* [Task brief]:
From the listing below, return each line that includes "label".

— START Rows —

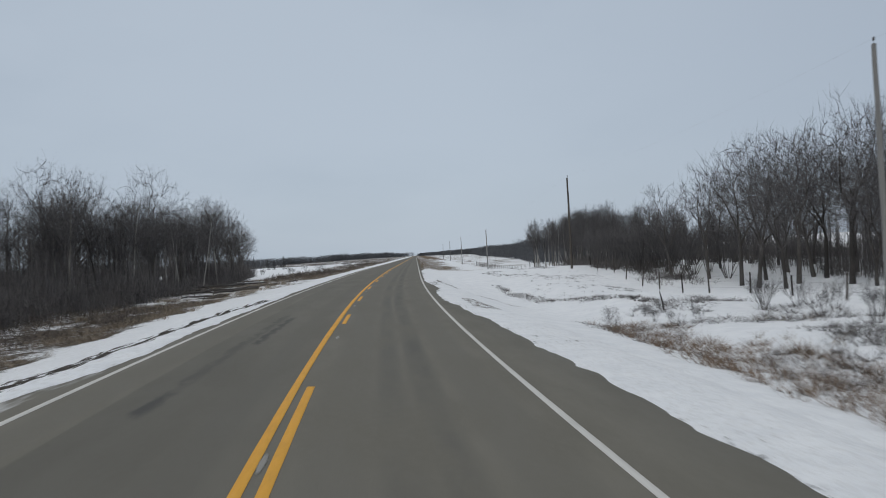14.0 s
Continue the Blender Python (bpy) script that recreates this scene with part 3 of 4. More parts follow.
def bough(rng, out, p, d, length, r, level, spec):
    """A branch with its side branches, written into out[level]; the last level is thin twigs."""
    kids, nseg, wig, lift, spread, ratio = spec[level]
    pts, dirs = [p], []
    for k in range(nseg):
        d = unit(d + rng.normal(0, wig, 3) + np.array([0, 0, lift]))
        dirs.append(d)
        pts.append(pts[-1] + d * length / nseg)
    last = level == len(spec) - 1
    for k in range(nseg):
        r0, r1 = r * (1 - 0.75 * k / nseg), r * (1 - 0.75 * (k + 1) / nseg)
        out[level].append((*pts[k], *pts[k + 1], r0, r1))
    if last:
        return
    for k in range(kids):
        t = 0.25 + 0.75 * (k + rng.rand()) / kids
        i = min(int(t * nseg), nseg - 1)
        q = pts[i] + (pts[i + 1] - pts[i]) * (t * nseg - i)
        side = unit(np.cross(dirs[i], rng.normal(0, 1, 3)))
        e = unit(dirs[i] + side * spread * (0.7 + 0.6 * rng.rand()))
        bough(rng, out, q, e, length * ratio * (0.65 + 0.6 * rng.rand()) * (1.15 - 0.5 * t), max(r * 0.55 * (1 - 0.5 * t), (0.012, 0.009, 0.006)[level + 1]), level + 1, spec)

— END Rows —
— START Rows —

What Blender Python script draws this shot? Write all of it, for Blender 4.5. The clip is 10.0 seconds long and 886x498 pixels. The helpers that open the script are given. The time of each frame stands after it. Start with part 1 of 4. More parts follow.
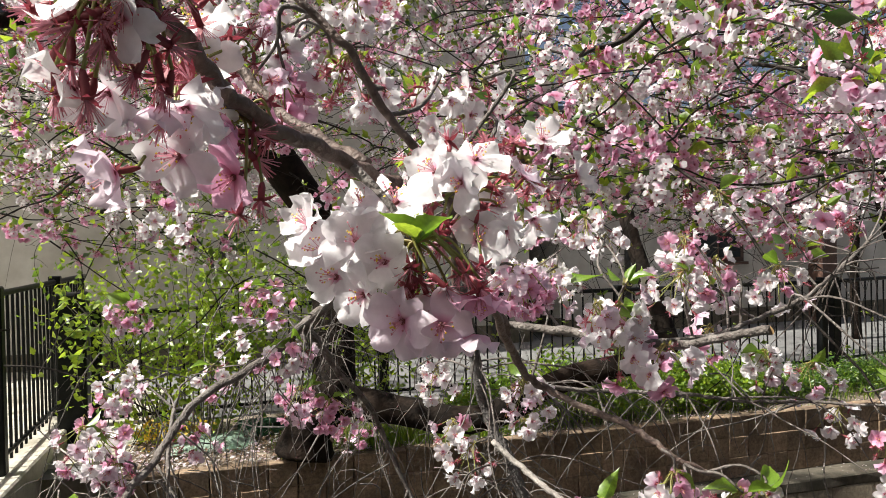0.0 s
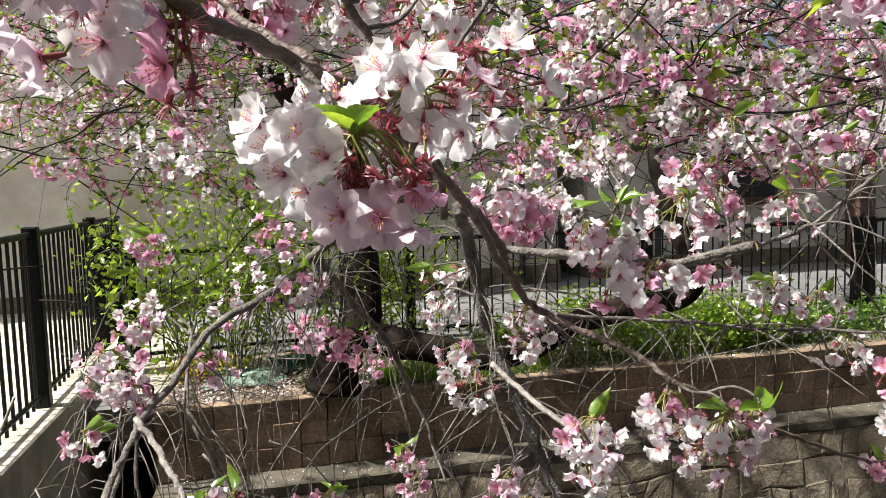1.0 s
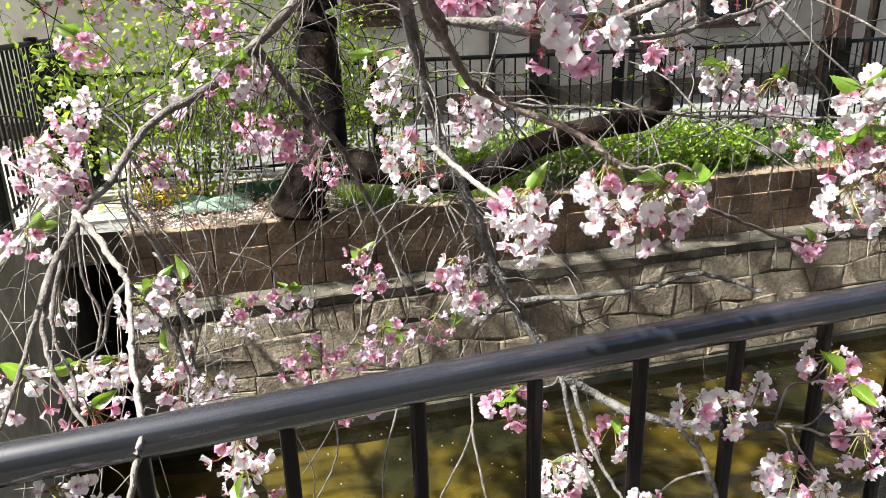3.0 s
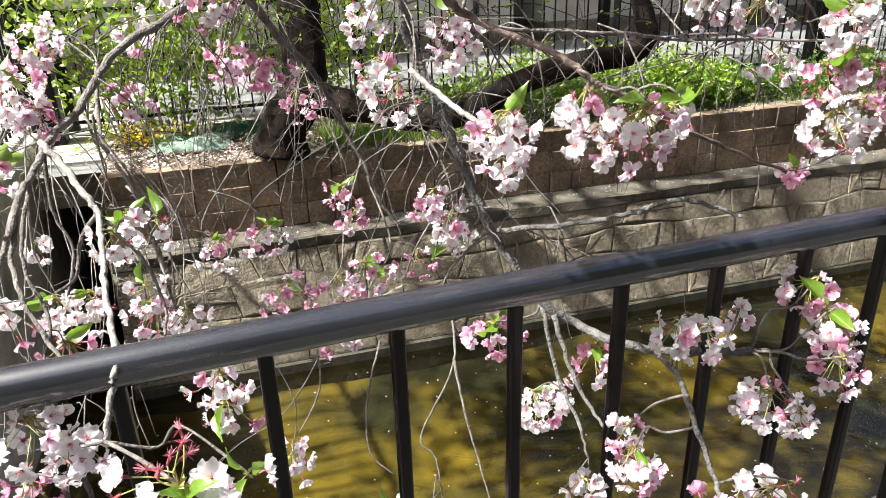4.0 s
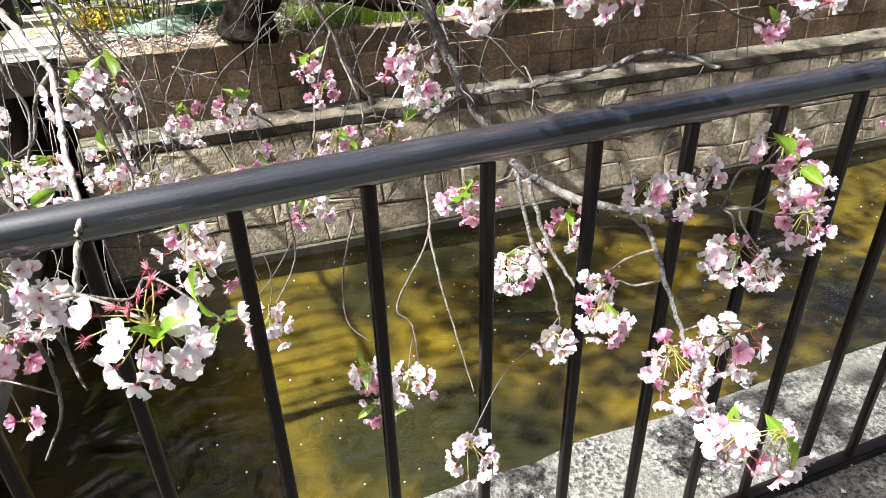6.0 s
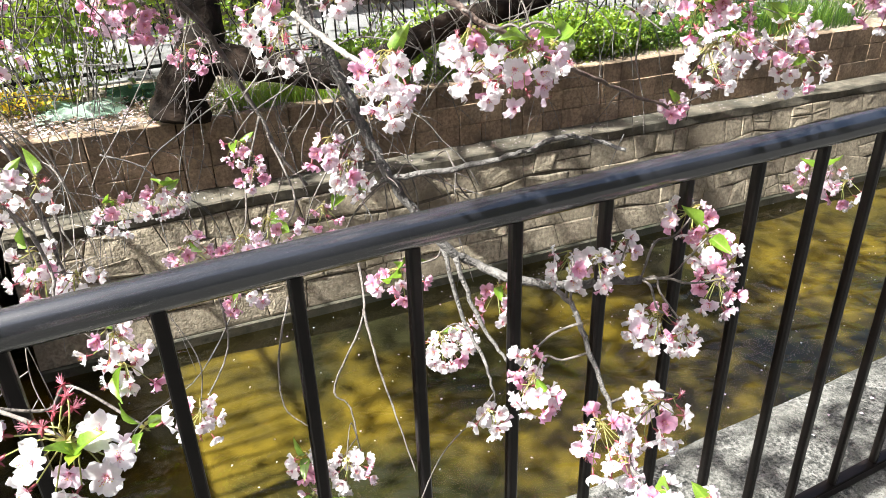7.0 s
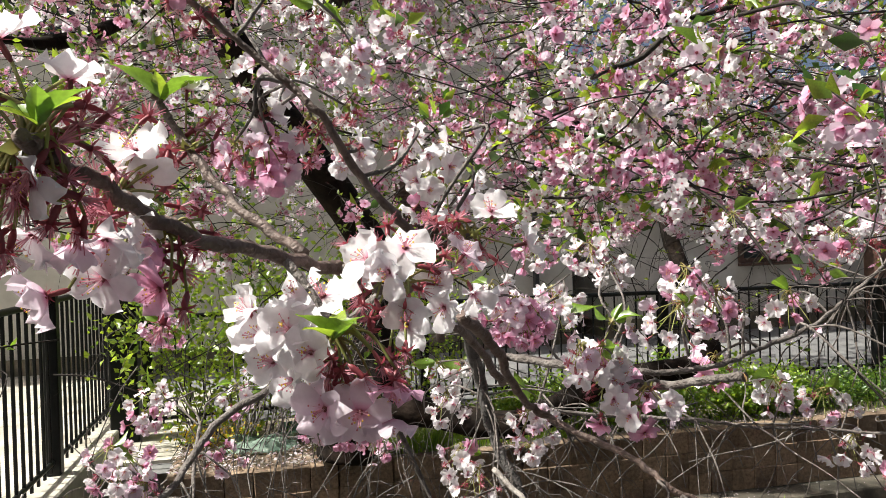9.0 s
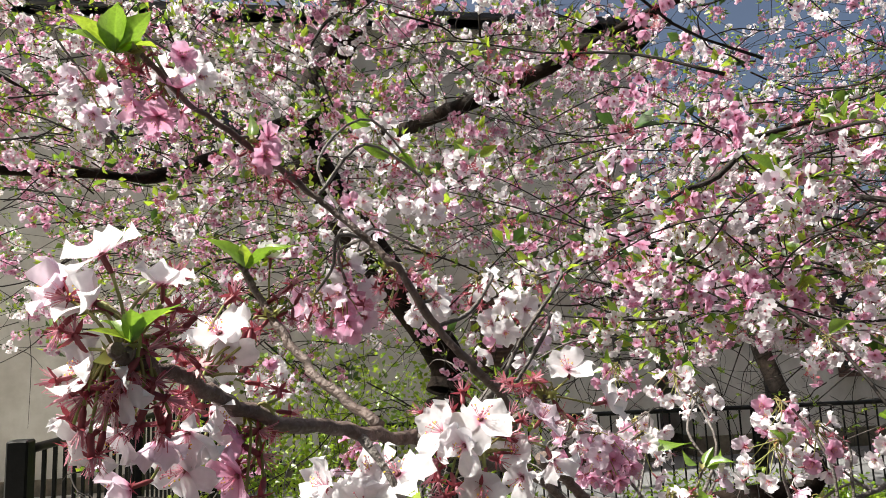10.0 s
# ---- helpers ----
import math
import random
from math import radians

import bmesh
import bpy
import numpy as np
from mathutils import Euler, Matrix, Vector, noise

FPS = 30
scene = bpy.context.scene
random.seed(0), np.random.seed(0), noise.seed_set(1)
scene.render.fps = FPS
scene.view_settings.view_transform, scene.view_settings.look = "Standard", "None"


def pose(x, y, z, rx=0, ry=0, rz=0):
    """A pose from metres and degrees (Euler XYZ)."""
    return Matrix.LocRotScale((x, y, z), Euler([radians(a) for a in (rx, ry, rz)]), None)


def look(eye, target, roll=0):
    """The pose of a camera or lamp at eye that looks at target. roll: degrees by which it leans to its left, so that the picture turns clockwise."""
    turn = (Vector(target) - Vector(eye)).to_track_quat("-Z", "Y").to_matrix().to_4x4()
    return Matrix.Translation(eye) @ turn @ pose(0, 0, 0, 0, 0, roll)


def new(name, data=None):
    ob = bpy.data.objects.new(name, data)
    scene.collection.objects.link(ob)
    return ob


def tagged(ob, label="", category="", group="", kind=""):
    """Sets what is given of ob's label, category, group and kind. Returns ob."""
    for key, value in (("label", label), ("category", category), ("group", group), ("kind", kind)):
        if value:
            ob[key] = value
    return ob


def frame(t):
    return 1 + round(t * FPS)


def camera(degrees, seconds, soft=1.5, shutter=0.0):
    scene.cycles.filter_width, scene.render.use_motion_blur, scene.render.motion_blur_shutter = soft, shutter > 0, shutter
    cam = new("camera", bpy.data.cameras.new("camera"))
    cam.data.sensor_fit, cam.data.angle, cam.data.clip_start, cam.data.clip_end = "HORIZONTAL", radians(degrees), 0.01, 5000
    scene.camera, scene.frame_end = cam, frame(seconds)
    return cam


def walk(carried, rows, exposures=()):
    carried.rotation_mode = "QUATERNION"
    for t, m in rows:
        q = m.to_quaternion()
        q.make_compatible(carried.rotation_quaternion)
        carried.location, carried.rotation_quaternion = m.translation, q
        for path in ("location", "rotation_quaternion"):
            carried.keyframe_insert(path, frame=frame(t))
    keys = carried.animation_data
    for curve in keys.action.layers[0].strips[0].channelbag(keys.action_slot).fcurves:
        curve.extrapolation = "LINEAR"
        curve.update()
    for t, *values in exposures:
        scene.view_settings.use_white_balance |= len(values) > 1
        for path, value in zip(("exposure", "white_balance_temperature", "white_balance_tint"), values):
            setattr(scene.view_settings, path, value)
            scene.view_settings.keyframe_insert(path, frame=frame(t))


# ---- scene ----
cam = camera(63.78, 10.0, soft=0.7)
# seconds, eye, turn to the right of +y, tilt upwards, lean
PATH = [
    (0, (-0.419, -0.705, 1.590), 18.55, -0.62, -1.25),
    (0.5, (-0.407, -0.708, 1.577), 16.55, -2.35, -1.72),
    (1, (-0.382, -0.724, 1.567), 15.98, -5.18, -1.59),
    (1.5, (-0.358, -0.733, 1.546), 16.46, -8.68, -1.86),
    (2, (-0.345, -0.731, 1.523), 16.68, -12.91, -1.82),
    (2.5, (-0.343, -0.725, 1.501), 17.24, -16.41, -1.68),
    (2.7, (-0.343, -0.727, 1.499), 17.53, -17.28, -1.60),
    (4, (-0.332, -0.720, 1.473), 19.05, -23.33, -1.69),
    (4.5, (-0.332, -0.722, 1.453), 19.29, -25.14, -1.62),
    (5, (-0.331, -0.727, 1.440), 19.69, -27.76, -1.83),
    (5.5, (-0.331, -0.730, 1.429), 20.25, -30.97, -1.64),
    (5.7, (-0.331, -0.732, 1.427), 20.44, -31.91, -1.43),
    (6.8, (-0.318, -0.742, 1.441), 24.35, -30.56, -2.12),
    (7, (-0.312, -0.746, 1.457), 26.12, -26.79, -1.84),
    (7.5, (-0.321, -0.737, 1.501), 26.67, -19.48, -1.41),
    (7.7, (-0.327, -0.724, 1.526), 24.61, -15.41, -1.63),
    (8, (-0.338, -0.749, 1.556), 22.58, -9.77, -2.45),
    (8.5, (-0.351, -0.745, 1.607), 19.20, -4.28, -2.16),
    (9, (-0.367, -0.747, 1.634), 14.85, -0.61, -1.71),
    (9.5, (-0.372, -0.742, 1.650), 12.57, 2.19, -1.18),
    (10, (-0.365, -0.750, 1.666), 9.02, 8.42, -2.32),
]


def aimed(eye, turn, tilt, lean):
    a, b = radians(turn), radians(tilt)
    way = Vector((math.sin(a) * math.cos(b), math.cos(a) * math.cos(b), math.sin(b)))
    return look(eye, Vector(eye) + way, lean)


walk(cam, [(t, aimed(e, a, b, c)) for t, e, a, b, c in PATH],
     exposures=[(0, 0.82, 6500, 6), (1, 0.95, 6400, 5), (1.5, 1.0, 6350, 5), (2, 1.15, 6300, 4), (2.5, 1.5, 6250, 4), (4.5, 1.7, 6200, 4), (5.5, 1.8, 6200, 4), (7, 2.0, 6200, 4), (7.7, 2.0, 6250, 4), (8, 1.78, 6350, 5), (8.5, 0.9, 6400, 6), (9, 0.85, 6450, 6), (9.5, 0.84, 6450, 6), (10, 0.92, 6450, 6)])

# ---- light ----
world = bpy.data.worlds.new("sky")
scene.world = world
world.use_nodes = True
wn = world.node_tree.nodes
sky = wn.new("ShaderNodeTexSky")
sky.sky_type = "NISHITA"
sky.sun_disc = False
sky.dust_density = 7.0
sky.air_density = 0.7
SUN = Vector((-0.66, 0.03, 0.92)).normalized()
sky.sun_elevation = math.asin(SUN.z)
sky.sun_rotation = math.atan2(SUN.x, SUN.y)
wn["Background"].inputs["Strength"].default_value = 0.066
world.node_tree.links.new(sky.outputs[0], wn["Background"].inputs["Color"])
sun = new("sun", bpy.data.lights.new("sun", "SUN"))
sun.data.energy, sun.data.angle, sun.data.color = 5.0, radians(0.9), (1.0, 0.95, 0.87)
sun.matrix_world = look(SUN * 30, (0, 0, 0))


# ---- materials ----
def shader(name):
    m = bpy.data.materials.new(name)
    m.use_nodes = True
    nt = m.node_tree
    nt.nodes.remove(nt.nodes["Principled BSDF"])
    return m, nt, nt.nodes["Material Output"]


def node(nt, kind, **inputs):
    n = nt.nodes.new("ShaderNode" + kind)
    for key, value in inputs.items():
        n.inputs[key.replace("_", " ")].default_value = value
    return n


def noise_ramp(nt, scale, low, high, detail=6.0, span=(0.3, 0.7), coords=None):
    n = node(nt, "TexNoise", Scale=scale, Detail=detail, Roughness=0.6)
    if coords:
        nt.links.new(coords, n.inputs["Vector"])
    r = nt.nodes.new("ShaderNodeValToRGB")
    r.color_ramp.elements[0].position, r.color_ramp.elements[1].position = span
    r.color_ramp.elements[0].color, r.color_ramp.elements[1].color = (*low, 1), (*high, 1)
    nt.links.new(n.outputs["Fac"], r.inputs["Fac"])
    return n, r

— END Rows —

* [Answer below]:
def tagged(ob, label="", category="", group="", kind=""):
    """Sets what is given of ob's label, category, group and kind. Returns ob."""
    for key, value in (("label", label), ("category", category), ("group", group), ("kind", kind)):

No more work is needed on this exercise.